• Stated task: Would you repeat the listing exactly but omit every picture?

• Information given:
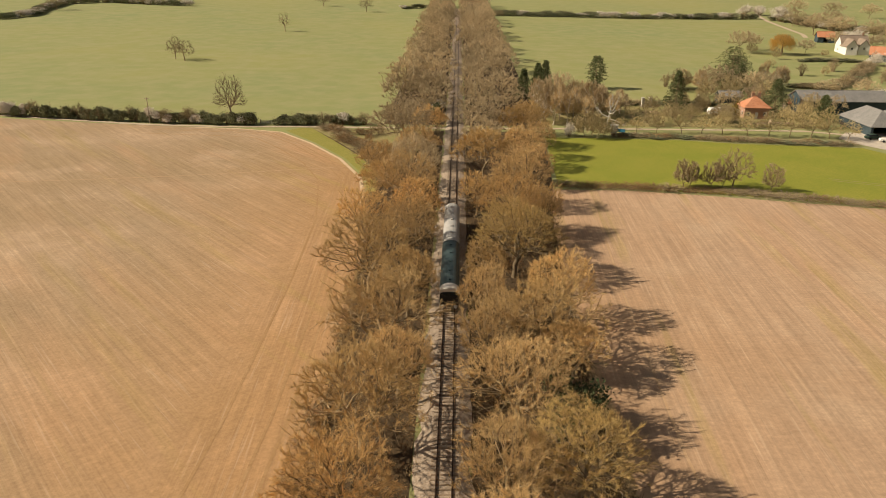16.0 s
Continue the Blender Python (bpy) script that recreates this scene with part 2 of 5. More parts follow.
WALL_DARK = roof_surface("dark_boarding", (0.03, 0.05, 0.06), (0.05, 0.075, 0.085), 6.0, 0.8)
WALL_BRICK = surface("brick_wall", (0.42, 0.25, 0.17), (0.50, 0.32, 0.23), (0.35, 0.2, 0.13), 0.5, 8.0, 0.9, 0.3, 0.01)
WALL_PALE = surface("pale_farm_wall", (0.60, 0.50, 0.39), (0.50, 0.39, 0.29), (0.66, 0.57, 0.47), 0.3, 3.0, 0.9, 0.2, 0.01)
WALL_WHITE = surface("white_render", (0.80, 0.76, 0.70), (0.72, 0.68, 0.62), None, 0.4, 5.0, 0.8, 0.1, 0.01)
WALL_TIMBER = surface("weathered_timber", (0.36, 0.28, 0.2), (0.28, 0.21, 0.15), (0.45, 0.36, 0.27), 0.6, 6.0, 0.9, 0.4, 0.02)
CONCRETE = surface("pale_concrete", (0.55, 0.50, 0.43), (0.46, 0.41, 0.35), None, 0.8, 7.0, 0.85, 0.3, 0.01)
GLASS = surface("dark_window_glass", (0.02, 0.025, 0.03), (0.03, 0.035, 0.04), None, 1.0, 3.0, 0.08, 0.0)
BLACK = surface("black_paint", (0.018, 0.018, 0.02), (0.03, 0.028, 0.027), None, 1.0, 6.0, 0.5, 0.1, 0.01)
TEAL = surface("dark_teal_paint", (0.03, 0.055, 0.06), (0.045, 0.075, 0.08), (0.065, 0.085, 0.085), 0.6, 4.0, 0.45, 0.1, 0.01)
CREAM = surface("off_white_paint", (0.66, 0.62, 0.56), (0.72, 0.68, 0.62), None, 1.0, 6.0, 0.5, 0.1, 0.01)
ROOF_COACH = surface("grey_coach_roof", (0.40, 0.385, 0.36), (0.48, 0.46, 0.43), (0.32, 0.31, 0.29), 0.8, 5.0, 0.6, 0.1, 0.01)
BLUE = surface("blue_paint", (0.03, 0.16, 0.36), (0.04, 0.20, 0.42), None, 1.0, 6.0, 0.4, 0.0)
BLUE_TRACTOR = surface("tractor_blue", (0.05, 0.20, 0.30), (0.06, 0.24, 0.34), None, 1.0, 6.0, 0.4, 0.0)
TANK_GREEN = surface("dark_green_tank", (0.035, 0.065, 0.045), (0.045, 0.08, 0.055), None, 0.5, 4.0, 0.5, 0.1, 0.01)
RUBBER = surface("tyre_rubber", (0.02, 0.02, 0.02), (0.035, 0.033, 0.03), None, 1.0, 6.0, 0.9, 0.2, 0.01)
RUBBLE_MIX = twig_surface("mixed_rubble", (0.12, 0.08, 0.05), (0.60, 0.44, 0.30), 0.1)

# ---- mesh building ----


class Shape:
    """Collects points and faces for one mesh."""

    def __init__(self):
        self.v, self.f = [], []

    def add(self, points, faces):
        n = len(self.v)
        self.v.extend(points)
        self.f.extend([tuple(i + n for i in face) for face in faces])

    def box(self, x0, y0, z0, x1, y1, z1, m=None):
        p = [Vector((x, y, z)) for z in (z0, z1) for y in (y0, y1) for x in (x0, x1)]
        if m is not None:
            p = [m @ q for q in p]
        self.add(p, [(0, 2, 3, 1), (4, 5, 7, 6), (0, 1, 5, 4), (1, 3, 7, 5), (3, 2, 6, 7), (2, 0, 4, 6)])

    def extrude(self, outline, a, b):
        """A slab from an outline of (u, w) pairs; a and b turn a pair into a point on either face."""
        n = len(outline)
        self.add([a(*p) for p in outline] + [b(*p) for p in outline],
                 [tuple(range(n)), tuple(range(2 * n - 1, n - 1, -1))] + [(i, i + n, (i + 1) % n + n, (i + 1) % n) for i in range(n)])

    def tube(self, pts, radii, n=5):
        axis = pts[-1] - pts[0]
        u = axis.orthogonal().normalized()
        w = axis.cross(u).normalized()
        ring = [(math.cos(2 * math.pi * k / n), math.sin(2 * math.pi * k / n)) for k in range(n)]
        v, f = [], []
        for p, r in zip(pts, radii):
            if r <= 0:
                v.append(p)
            else:
                v.extend([p + u * (c * r) + w * (s * r) for c, s in ring])
        for i in range(len(pts) - 1):
            a = i * n
            if radii[i + 1] <= 0:
                f.extend([(a + k, a + (k + 1) % n, a + n) for k in range(n)])
            else:
                f.extend([(a + k, a + (k + 1) % n, a + n + (k + 1) % n, a + n + k) for k in range(n)])
        self.add(v, f)

    def twig(self, a, b, r, spin):
        """A fine twig that tapers to its tip."""
        d = b - a
        u = d.orthogonal().normalized()
        u.rotate(Matrix.Rotation(spin, 3, d))
        n = len(self.v)
        self.v.extend((a - u * (r * 1.25), a + u * (r * 1.25), b))
        self.f.append((n, n + 1, n + 2))

    def drum(self, a, b, ra, rb, n=16):
        """A closed round bar from a to b."""
        a, b = Vector(a), Vector(b)
        start = len(self.v)
        self.tube([a, b], [ra, rb], n)
        self.f.append(tuple(range(start + n - 1, start - 1, -1)))
        self.f.append(tuple(range(start + n, start + 2 * n)))

    def mesh(self, name, material, smooth=False):
        me = bpy.data.meshes.new(name)
        me.from_pydata([tuple(p) for p in self.v], [], self.f)
        me.materials.append(material)
        if smooth:
            me.polygons.foreach_set("use_smooth", [True] * len(me.polygons))
        me.update()
        return me


def part(name, shape, material, parent=None, label="", smooth=False):
    ob = new(name, shape.mesh(name, material, smooth) if isinstance(shape, Shape) else shape)
    ob.parent = parent
    if label:
        ob["label"] = label
    return ob


def thing(name, place, label, category, group="", kind="", turn=0.0):
    ob = new(name)
    ob.empty_display_size = 0.2
    ob.matrix_basis = pose(*place, 0, 0, turn)
    return tagged(ob, label, category, group, kind)


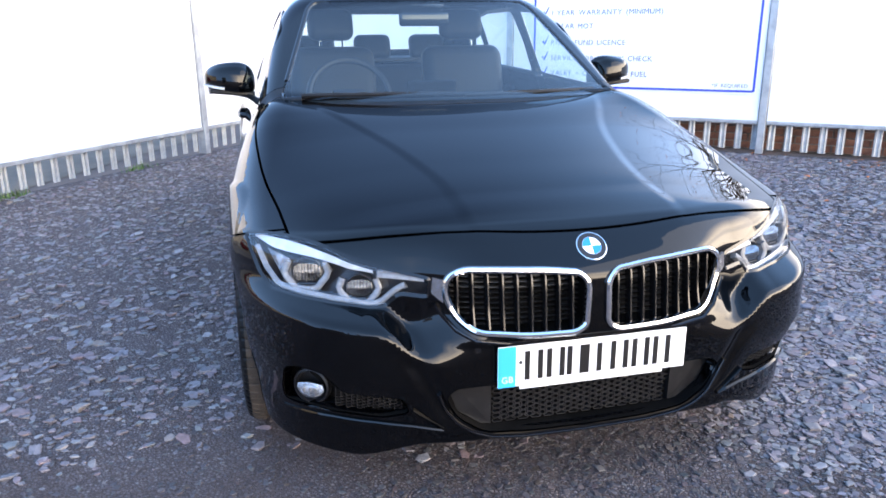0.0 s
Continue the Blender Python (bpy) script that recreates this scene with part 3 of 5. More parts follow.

• Completed task:
16.0 s
Continue the Blender Python (bpy) script that recreates this scene with part 2 of 5. More parts follow.
WALL_DARK = roof_surface("dark_boarding", (0.03, 0.05, 0.06), (0.05, 0.075, 0.085), 6.0, 0.8)
WALL_BRICK = surface("brick_wall", (0.42, 0.25, 0.17), (0.50, 0.32, 0.23), (0.35, 0.2, 0.13), 0.5, 8.0, 0.9, 0.3, 0.01)
WALL_PALE = surface("pale_farm_wall", (0.60, 0.50, 0.39), (0.50, 0.39, 0.29), (0.66, 0.57, 0.47), 0.3, 3.0, 0.9, 0.2, 0.01)
WALL_WHITE = surface("white_render", (0.80, 0.76, 0.70), (0.72, 0.68, 0.62), None, 0.4, 5.0, 0.8, 0.1, 0.01)
WALL_TIMBER = surface("weathered_timber", (0.36, 0.28, 0.2), (0.28, 0.21, 0.15), (0.45, 0.36, 0.27), 0.6, 6.0, 0.9, 0.4, 0.02)
CONCRETE = surface("pale_concrete", (0.55, 0.50, 0.43), (0.46, 0.41, 0.35), None, 0.8, 7.0, 0.85, 0.3, 0.01)
GLASS = surface("dark_window_glass", (0.02, 0.025, 0.03), (0.03, 0.035, 0.04), None, 1.0, 3.0, 0.08, 0.0)
BLACK = surface("black_paint", (0.018, 0.018, 0.02), (0.03, 0.028, 0.027), None, 1.0, 6.0, 0.5, 0.1, 0.01)
TEAL = surface("dark_teal_paint", (0.03, 0.055, 0.06), (0.045, 0.075, 0.08), (0.065, 0.085, 0.085), 0.6, 4.0, 0.45, 0.1, 0.01)
CREAM = surface("off_white_paint", (0.66, 0.62, 0.56), (0.72, 0.68, 0.62), None, 1.0, 6.0, 0.5, 0.1, 0.01)
ROOF_COACH = surface("grey_coach_roof", (0.40, 0.385, 0.36), (0.48, 0.46, 0.43), (0.32, 0.31, 0.29), 0.8, 5.0, 0.6, 0.1, 0.01)
BLUE = surface("blue_paint", (0.03, 0.16, 0.36), (0.04, 0.20, 0.42), None, 1.0, 6.0, 0.4, 0.0)
BLUE_TRACTOR = surface("tractor_blue", (0.05, 0.20, 0.30), (0.06, 0.24, 0.34), None, 1.0, 6.0, 0.4, 0.0)
TANK_GREEN = surface("dark_green_tank", (0.035, 0.065, 0.045), (0.045, 0.08, 0.055), None, 0.5, 4.0, 0.5, 0.1, 0.01)
RUBBER = surface("tyre_rubber", (0.02, 0.02, 0.02), (0.035, 0.033, 0.03), None, 1.0, 6.0, 0.9, 0.2, 0.01)
RUBBLE_MIX = twig_surface("mixed_rubble", (0.12, 0.08, 0.05), (0.60, 0.44, 0.30), 0.1)

# ---- mesh building ----


class Shape:
    """Collects points and faces for one mesh."""

    def __init__(self):
        self.v, self.f = [], []

    def add(self, points, faces):
        n = len(self.v)
        self.v.extend(points)
        self.f.extend([tuple(i + n for i in face) for face in faces])

    def box(self, x0, y0, z0, x1, y1, z1, m=None):
        p = [Vector((x, y, z)) for z in (z0, z1) for y in (y0, y1) for x in (x0, x1)]
        if m is not None:
            p = [m @ q for q in p]
        self.add(p, [(0, 2, 3, 1), (4, 5, 7, 6), (0, 1, 5, 4), (1, 3, 7, 5), (3, 2, 6, 7), (2, 0, 4, 6)])

    def extrude(self, outline, a, b):
        """A slab from an outline of (u, w) pairs; a and b turn a pair into a point on either face."""
        n = len(outline)
        self.add([a(*p) for p in outline] + [b(*p) for p in outline],
                 [tuple(range(n)), tuple(range(2 * n - 1, n - 1, -1))] + [(i, i + n, (i + 1) % n + n, (i + 1) % n) for i in range(n)])

    def tube(self, pts, radii, n=5):
        axis = pts[-1] - pts[0]
        u = axis.orthogonal().normalized()
        w = axis.cross(u).normalized()
        ring = [(math.cos(2 * math.pi * k / n), math.sin(2 * math.pi * k / n)) for k in range(n)]
        v, f = [], []
        for p, r in zip(pts, radii):
            if r <= 0:
                v.append(p)
            else:
                v.extend([p + u * (c * r) + w * (s * r) for c, s in ring])
        for i in range(len(pts) - 1):
            a = i * n
            if radii[i + 1] <= 0:
                f.extend([(a + k, a + (k + 1) % n, a + n) for k in range(n)])
            else:
                f.extend([(a + k, a + (k + 1) % n, a + n + (k + 1) % n, a + n + k) for k in range(n)])
        self.add(v, f)

    def twig(self, a, b, r, spin):
        """A fine twig that tapers to its tip."""
        d = b - a
        u = d.orthogonal().normalized()
        u.rotate(Matrix.Rotation(spin, 3, d))
        n = len(self.v)
        self.v.extend((a - u * (r * 1.25), a + u * (r * 1.25), b))
        self.f.append((n, n + 1, n + 2))

    def drum(self, a, b, ra, rb, n=16):
        """A closed round bar from a to b."""
        a, b = Vector(a), Vector(b)
        start = len(self.v)
        self.tube([a, b], [ra, rb], n)
        self.f.append(tuple(range(start + n - 1, start - 1, -1)))
        self.f.append(tuple(range(start + n, start + 2 * n)))

    def mesh(self, name, material, smooth=False):
        me = bpy.data.meshes.new(name)
        me.from_pydata([tuple(p) for p in self.v], [], self.f)
        me.materials.append(material)
        if smooth:
            me.polygons.foreach_set("use_smooth", [True] * len(me.polygons))
        me.update()
        return me


def part(name, shape, material, parent=None, label="", smooth=False):
    ob = new(name, shape.mesh(name, material, smooth) if isinstance(shape, Shape) else shape)
    ob.parent = parent
    if label:
        ob["label"] = label
    return ob


def thing(name, place, label, category, group="", kind="", turn=0.0):
    ob = new(name)
    ob.empty_display_size = 0.2
    ob.matrix_basis = pose(*place, 0, 0, turn)
    return tagged(ob, label, category, group, kind)


0.0 s
Continue the Blender Python (bpy) script that recreates this scene with part 3 of 5. More parts follow.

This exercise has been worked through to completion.